BRADENTON, Fla. - A South Carolina judge has indicated that he plans to side with Richland County in its fight for 1-cent sales tax revenues being held by the state Department of Revenue.
Richland County said it was notified by the clerk for Judge Thomas Cooper on Wednesday that he plans to order the state DOR to release the county's penny sales tax revenues.
Distribution of the county's quarterly collections was frozen by the DOR amid a probe of spending irregularities that the agency said it found during an audit of the 1-cent sales tax approved by voters in 2012 for transportation improvements.
On Tuesday, Cooper heard arguments from attorneys in a petition filed by Richland County asking the court to order the DOR to release the quarterly payment due in July, which is estimated at $17 million.
"County officials are awaiting the signed order," Richland County said.
The DOR said in a statement that it is waiting for the judge's complete ruling before responding to the clerk's notice.
"We look forward to a final resolution that ensures what this effort has always been about – protection of taxpayer dollars," said the DOR, which collects the tax and remits the revenues to the county quarterly.
In May, the county set aside funds to pay off a $50 million bond anticipation note maturing in October after the DOR held up tax distributions.
Moody's Investors Service said the move was credit positive because it ensured that investors would not be at risk of non-payment.

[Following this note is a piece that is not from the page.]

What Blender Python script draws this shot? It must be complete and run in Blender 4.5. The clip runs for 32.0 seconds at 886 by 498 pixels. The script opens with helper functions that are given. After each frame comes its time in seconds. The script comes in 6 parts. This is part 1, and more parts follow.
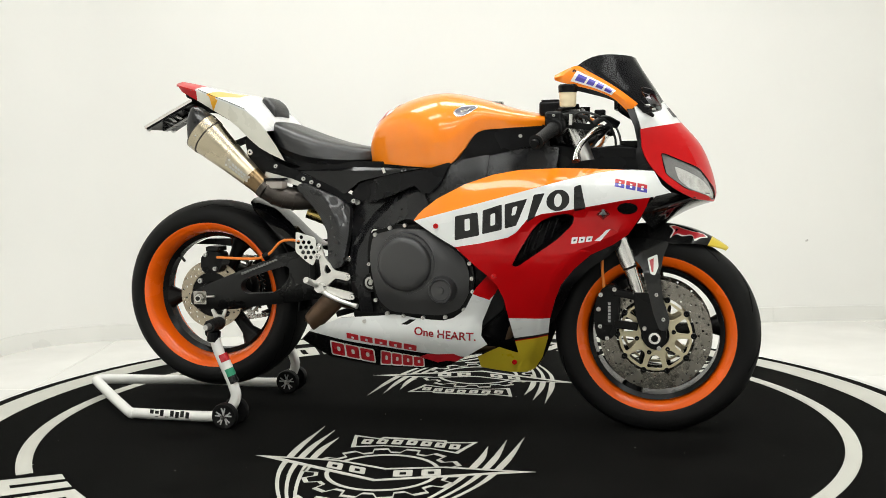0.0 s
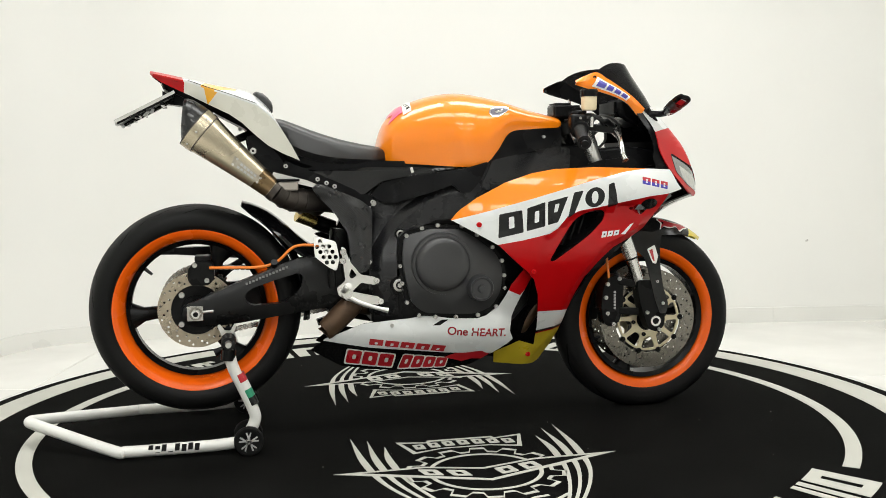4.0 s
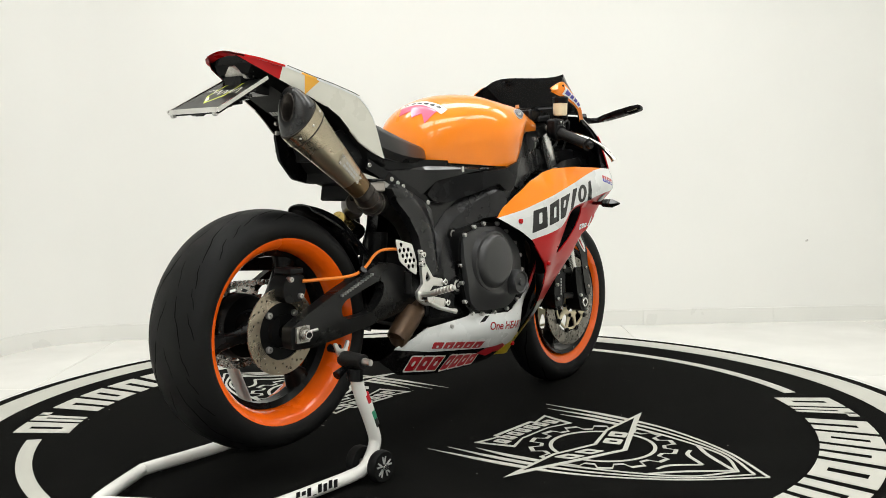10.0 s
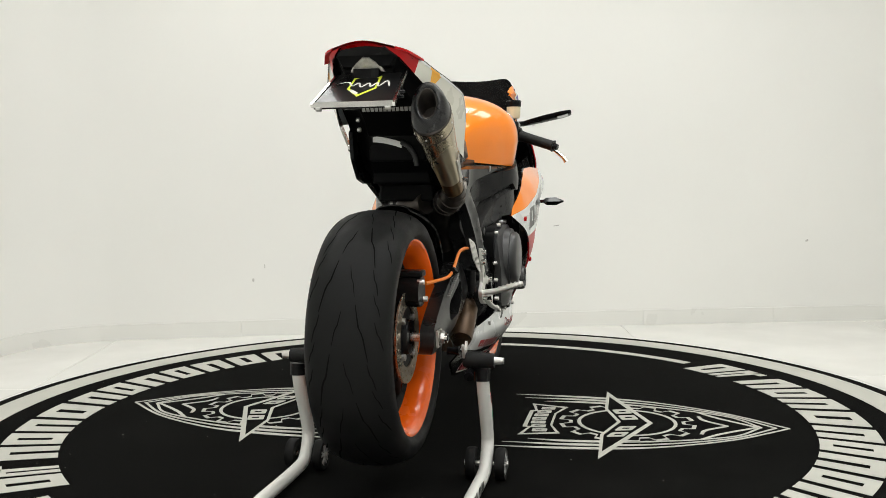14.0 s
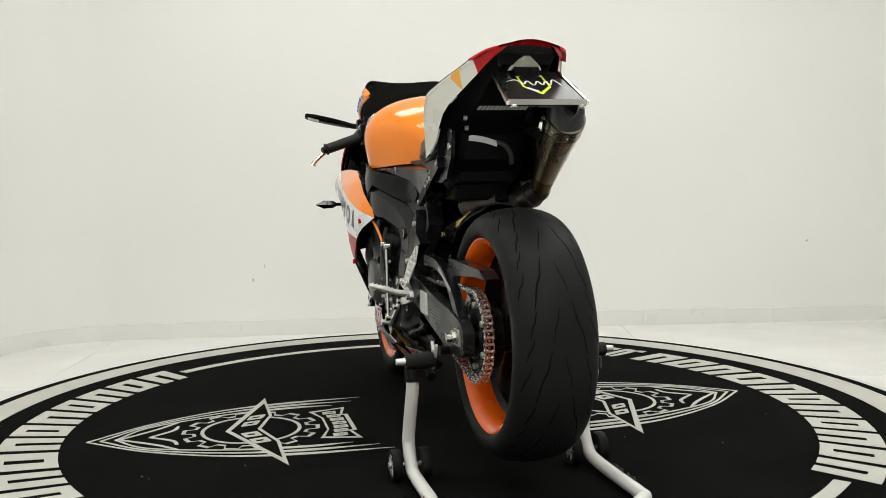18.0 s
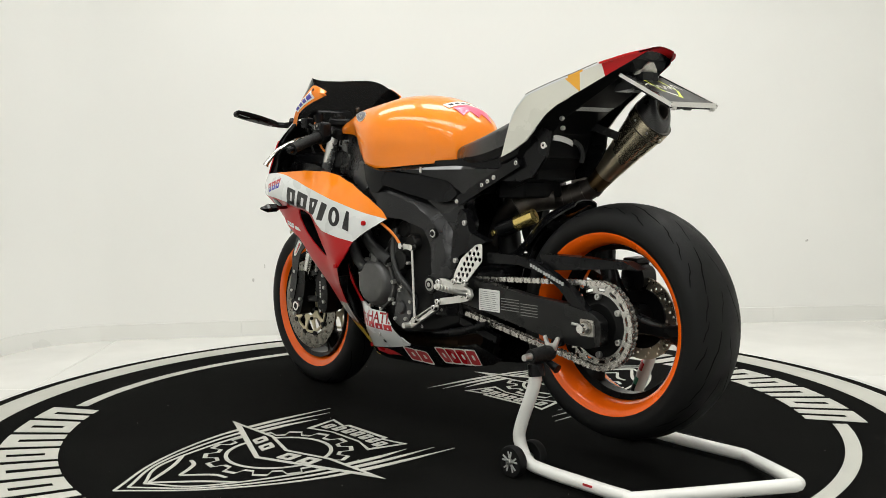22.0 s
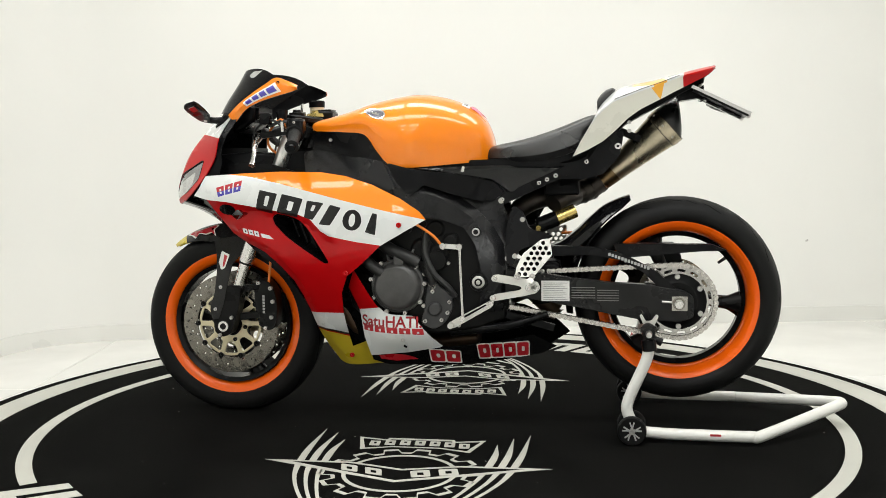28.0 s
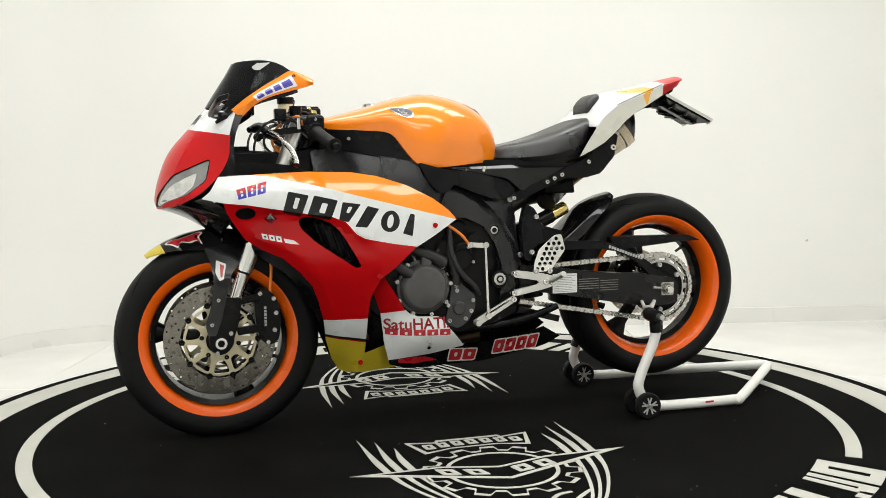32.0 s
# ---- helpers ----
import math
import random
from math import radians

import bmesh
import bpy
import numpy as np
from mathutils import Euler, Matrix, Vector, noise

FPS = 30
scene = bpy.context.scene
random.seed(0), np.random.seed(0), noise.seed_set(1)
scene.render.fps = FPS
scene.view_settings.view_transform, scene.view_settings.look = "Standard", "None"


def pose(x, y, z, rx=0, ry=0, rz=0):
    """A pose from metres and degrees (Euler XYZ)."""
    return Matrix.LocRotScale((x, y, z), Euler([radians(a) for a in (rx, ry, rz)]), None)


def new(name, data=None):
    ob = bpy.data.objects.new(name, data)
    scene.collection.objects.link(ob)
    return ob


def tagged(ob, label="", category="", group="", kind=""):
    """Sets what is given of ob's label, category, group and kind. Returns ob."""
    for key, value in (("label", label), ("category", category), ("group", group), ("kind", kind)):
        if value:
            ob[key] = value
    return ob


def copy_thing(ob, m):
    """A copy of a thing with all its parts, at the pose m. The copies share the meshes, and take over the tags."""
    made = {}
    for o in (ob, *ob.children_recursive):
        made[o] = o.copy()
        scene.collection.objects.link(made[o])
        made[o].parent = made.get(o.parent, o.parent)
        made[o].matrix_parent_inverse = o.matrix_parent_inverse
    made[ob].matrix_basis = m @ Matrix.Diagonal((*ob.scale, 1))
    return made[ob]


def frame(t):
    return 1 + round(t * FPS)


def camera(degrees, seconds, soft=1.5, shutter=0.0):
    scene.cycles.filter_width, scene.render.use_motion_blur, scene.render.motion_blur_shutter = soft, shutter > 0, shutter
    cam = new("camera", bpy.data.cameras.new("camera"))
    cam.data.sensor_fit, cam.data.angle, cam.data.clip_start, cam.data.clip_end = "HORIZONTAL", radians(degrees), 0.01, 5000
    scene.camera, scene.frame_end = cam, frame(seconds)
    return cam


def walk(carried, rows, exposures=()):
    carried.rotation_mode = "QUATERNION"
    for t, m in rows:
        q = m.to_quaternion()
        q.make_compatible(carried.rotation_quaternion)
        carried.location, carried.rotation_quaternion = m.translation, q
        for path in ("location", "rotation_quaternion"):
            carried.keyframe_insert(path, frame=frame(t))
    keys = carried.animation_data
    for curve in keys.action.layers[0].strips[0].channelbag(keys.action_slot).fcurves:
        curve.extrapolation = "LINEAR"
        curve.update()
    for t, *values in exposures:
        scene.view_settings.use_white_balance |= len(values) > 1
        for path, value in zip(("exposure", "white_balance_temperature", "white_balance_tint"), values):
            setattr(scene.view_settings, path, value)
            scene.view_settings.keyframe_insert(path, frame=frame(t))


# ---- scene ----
from mathutils.geometry import delaunay_2d_cdt

# ---------------------------------------------------------------- camera and walk
cam = camera(48.98, 32.0, soft=0.85)
EYE = pose(0, -3.0246, 0.7943, 84.947, 0.828, -0.447)
walk(cam, [(0, EYE), (32, EYE)], exposures=[(0, 0.0), (8, 0.0), (13, -0.16), (14.5, -0.23), (17, -0.28), (20, -0.28), (23, -0.10), (28, -0.02), (32, 0.0)])

# the turntable turns evenly; degrees of the motorcycle's heading
TURN_START, TURN_RATE = -14.706, 6.5864
BIKE_AT = (-0.0288, -0.0201)
FLOOR = -0.10

# ---------------------------------------------------------------- light
world = bpy.data.worlds.new("world")
scene.world = world
world.use_nodes = True
world.node_tree.nodes["Background"].inputs["Color"].default_value = (1.0, 0.98, 0.94, 1)
world.node_tree.nodes["Background"].inputs["Strength"].default_value = 0.1

CEILING = 2.75
LAMP_POWER = 13.8
# unseen lamps; rows at y -2.7 and -4.6 are added to brighten the near flank
LAMPS = [(-1.0, -0.9, 1.0), (0.3, -0.9, 1.0), (1.6, -0.9, 1.0), (-0.9, 0.75, 1.0), (0.4, 0.75, 1.0), (1.7, 0.75, 1.0),
         (-0.8, -2.7, 1.0), (0.8, -2.7, 1.0), (-0.8, -4.6, 1.8), (0.8, -4.6, 1.8)]


def ceiling_lamps():
    for x, y, power in LAMPS:
        data = bpy.data.lights.new("panel_light", "AREA")
        data.shape, data.size, data.size_y = "RECTANGLE", 1.15, 0.55
        data.energy, data.color = LAMP_POWER * power, (0.962, 0.985, 0.968)
        lamp = new("panel_light", data)
        lamp.matrix_world = pose(x, y, CEILING - 0.05)


# ---------------------------------------------------------------- materials
MATS = {}


def mat(name, col, rough=0.5, metal=0.0, coat=0.0, var=0.06, scale=9.0, bump=0.0, grain=350.0,
        rvar=0.06, spec=0.5, emit=0.0, alpha=1.0, trans=0.0, stretch=(1, 1, 1), island=0.0):
    if name in MATS:
        return MATS[name]
    m = bpy.data.materials.new(name)
    m.use_nodes = True
    nt = m.node_tree
    bs = nt.nodes["Principled BSDF"]
    c4 = (*col, 1)
    m.diffuse_color = c4
    bs.inputs["Roughness"].default_value = rough
    bs.inputs["Metallic"].default_value = metal
    bs.inputs["Coat Weight"].default_value = coat
    bs.inputs["Coat Roughness"].default_value = 0.025
    bs.inputs["Specular IOR Level"].default_value = spec
    bs.inputs["Transmission Weight"].default_value = trans
    bs.inputs["Alpha"].default_value = alpha
    tc = nt.nodes.new("ShaderNodeTexCoord")
    mp = nt.nodes.new("ShaderNodeMapping")
    mp.inputs["Scale"].default_value = stretch
    nt.links.new(tc.outputs["Object"], mp.inputs["Vector"])
    big = nt.nodes.new("ShaderNodeTexNoise")
    big.inputs["Scale"].default_value, big.inputs["Detail"].default_value = scale, 5
    fine = nt.nodes.new("ShaderNodeTexNoise")
    fine.inputs["Scale"].default_value, fine.inputs["Detail"].default_value = grain, 3
    for n in (big, fine):
        nt.links.new(mp.outputs["Vector"], n.inputs["Vector"])
    mix = nt.nodes.new("ShaderNodeMath")
    mix.operation = "MULTIPLY_ADD"
    mix.inputs[1].default_value = 0.35
    nt.links.new(fine.outputs["Fac"], mix.inputs[0])
    nt.links.new(big.outputs["Fac"], mix.inputs[2])
    ramp = nt.nodes.new("ShaderNodeMapRange")
    ramp.inputs["From Min"].default_value, ramp.inputs["From Max"].default_value = 0.4, 0.95
    ramp.inputs["To Min"].default_value, ramp.inputs["To Max"].default_value = 1 - var, 1 + var
    nt.links.new(mix.outputs[0], ramp.inputs["Value"])
    hsv = nt.nodes.new("ShaderNodeHueSaturation")
    hsv.inputs["Color"].default_value = c4
    nt.links.new(ramp.outputs["Result"], hsv.inputs["Value"])
    nt.links.new(hsv.outputs["Color"], bs.inputs["Base Color"])
    rr = nt.nodes.new("ShaderNodeMapRange")
    rr.inputs["From Min"].default_value, rr.inputs["From Max"].default_value = 0.3, 0.7
    rr.inputs["To Min"].default_value = max(0.0, rough - rvar)
    rr.inputs["To Max"].default_value = min(1.0, rough + rvar)
    nt.links.new(big.outputs["Fac"], rr.inputs["Value"])
    nt.links.new(rr.outputs["Result"], bs.inputs["Roughness"])
    if bump:
        bp = nt.nodes.new("ShaderNodeBump")
        bp.inputs["Strength"].default_value, bp.inputs["Distance"].default_value = bump, 0.002
        nt.links.new(fine.outputs["Fac"], bp.inputs["Height"])
        nt.links.new(bp.outputs["Normal"], bs.inputs["Normal"])
    if emit:
        bs.inputs["Emission Color"].default_value = (1.0, 0.97, 0.92, 1)
        bs.inputs["Emission Strength"].default_value = emit
    MATS[name] = m
    return m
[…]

Moody's rates the BANs MIG-1, and S&P Global Ratings rates them SP1-plus.
The BANs are general obligations of the county backed by the 1% sales tax. The county planned to roll over the notes for another year and take them out with a long-term bond issue in 2017.
The tax is projected to raise $1 billion for transportation projects over 22 years. To date, more than 70 projects have been completed, according to the county.
The DOR began collecting the transportation tax May 1, 2013, and completed a seven-month investigation in December.
DOR Director Rick Reames said the Richland County Council had "misappropriated a significant amount of penny revenue," in a Dec. 3 letter to county administrator Anthony McDonald.
Reames also said that certain expenditures appeared to fall outside the parameters of tax laws and county ordinances, and that certain payments to the Project Development Team raised questions about "potential public corruption and fraud."
Reames letter didn't cite details about those payments, although the DOR's findings were turned over to the State Law Enforcement Division.
In addition to the inquiry, the South Carolina Public Interest Foundation notified the county in May that it intended to file a suit, according to The State newspaper in Columbia.
The watchdog group said it would attempt to block the county from spending any more transportation tax revenue until the county complies with local and state laws.